Eggs, voiced by Isaac Hempstead Wright, appears in

Eggs, voiced by Isaac Hempstead Wright, appears in a scene from "The Boxtrolls." Photo Credit: AP / Laika

Though produced by an American animation studio, "The Boxtrolls" is about as British as movies get. Its humor is morbid, its characters grotesque, its story driven by themes of class. Would you believe it's a children's film?

"The Boxtrolls," loosely based on Alan Snow's 2005 novel, "Here Be Monsters!," tells the story of a human boy raised by underground-dwelling boxtrolls -- so called because they wear cardboard boxes the way snails wear shells. They're even named after their labels, which is why the boy is called Eggs (the voice of Isaac Hempstead Wright) and his adoptive father is Fish (Dee Bradley Baker, a voice-work veteran who also plays Shoe and Wheels).

The boxtrolls are greenish-skinned, ugly-cute creatures whose nonsensical babble seems aimed at the international box office. Everything else about this movie, however, feels unmistakably British. Its setting is provincial Cheesebridge ("A Gouda Place to Live"), ruled by the addle-pated Lord Portly-Rind (Jared Harris). His little daughter, Winnie (a very good Elle Fanning), has the ruddy cheeks and pear-shaped figure of a pub matron. The movie's villain is Archibald Snatcher, an exterminator trying to stamp out the boxtrolls forever.

Snatcher is a vivid and rather tragic figure for a children's film, a low-class striver desperate to earn one of the town's "white hats" -- a peerage, basically. Speaking in a Cockney rumble provided by Ben Kingsley but preening like Tim Curry in "The Rocky Horror Picture Show," Snatcher is a cartoon cousin of Dickens' Uriah Heep, fawning when it serves him, vicious when it doesn't.
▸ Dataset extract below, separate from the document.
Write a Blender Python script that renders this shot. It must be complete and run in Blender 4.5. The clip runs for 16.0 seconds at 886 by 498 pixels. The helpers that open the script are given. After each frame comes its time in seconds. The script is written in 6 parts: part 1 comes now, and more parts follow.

At times, he becomes so hideously distorted (he's allergic to cheese) that he resembles one of Ralph Steadman's violent, violated caricatures.

The movie's stop-motion animation (by the Laika company, of "Coraline" and "ParaNorman") is top-notch, but the cheese motif begs comparison to Britain's animated "Wallace and Gromit" series and there's a gastronomic gag that comes directly from Monty Python (whose Eric Idle contributes a song to the closing credits). "The Boxtrolls" has moments of humor and imagination, but American children may not be its ideal audience.


PLOT The adventures of a human boy raised by underground trolls

RATING PG (scary imagery)

CAST Ben Kingsley, Elle Fanning, Isaac Hempstead Wright

LENGTH 1:36

BOTTOM LINE Imaginative but very weird, more Monty Python than Walt Disney. Not for all tastes.